Il Grande Milan, quello proprio grande per intendersi, l’ha sfiorato, ma certamente non era una squadra scarsa quella in cui arrivò George Weah nel 1995 per andarsene cinque anni dopo, con due scudetti e un Pallone d’Oro (alzato con la maglia rossonera, ma conquistato per metà con quella del Psg). Colpaccio di Adriano Galliani, sbarca a Milanello insieme a Roberto Baggio, con il quale è subito grande sintonia. Ma la strabordante umanità di Big George conquista tutti i compagni e i tifosi milanisti, dei quali diventerà molto rapidamente un idolo. Lui che, nella sua incrollabile sincerità, si dichiara sempe tifoso della Juventus, "perché quella è la squadra di Platini che io guardavo da piccolo, sognando di giocare in Italia".

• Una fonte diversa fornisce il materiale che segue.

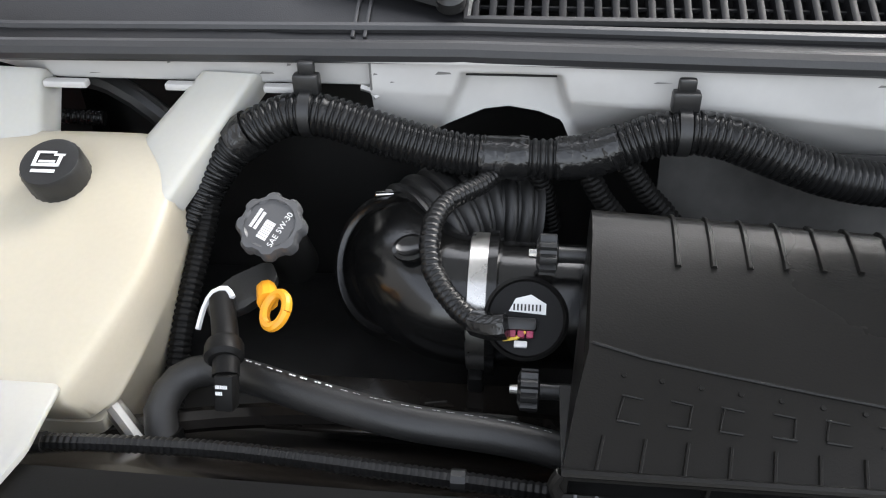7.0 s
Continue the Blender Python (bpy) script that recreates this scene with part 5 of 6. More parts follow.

George Weah e gli anni al Milan
Glielo perdoneranno, anzi se lo farà perdonare con 147 partite e 58 gol, quasi tutti spettacolari, spesso determinanti. È un fenomeno, Big George, perché unisce un talento tecnico raffinatissimo a una potenza micidiale: piedi impeccabili e fisico mostruoso. Se ne rendono conto i giocatori del Verona, quattro dei quali vengono dribblati da Weah, nella sua corsa inarrestabile da area ad area, prima di segnare uno dei gol più belli della storia del calcio. Corre come un rugbista neozelandese, Big George, ma quando gli avversari gli si parano davanti, danza leggero per saltarli senza perdere il controllo del pallone, che poi scaglia in porta con un diagonale preciso, che ha ancora il fiato e la lucidità per calibrare in modo impeccabile.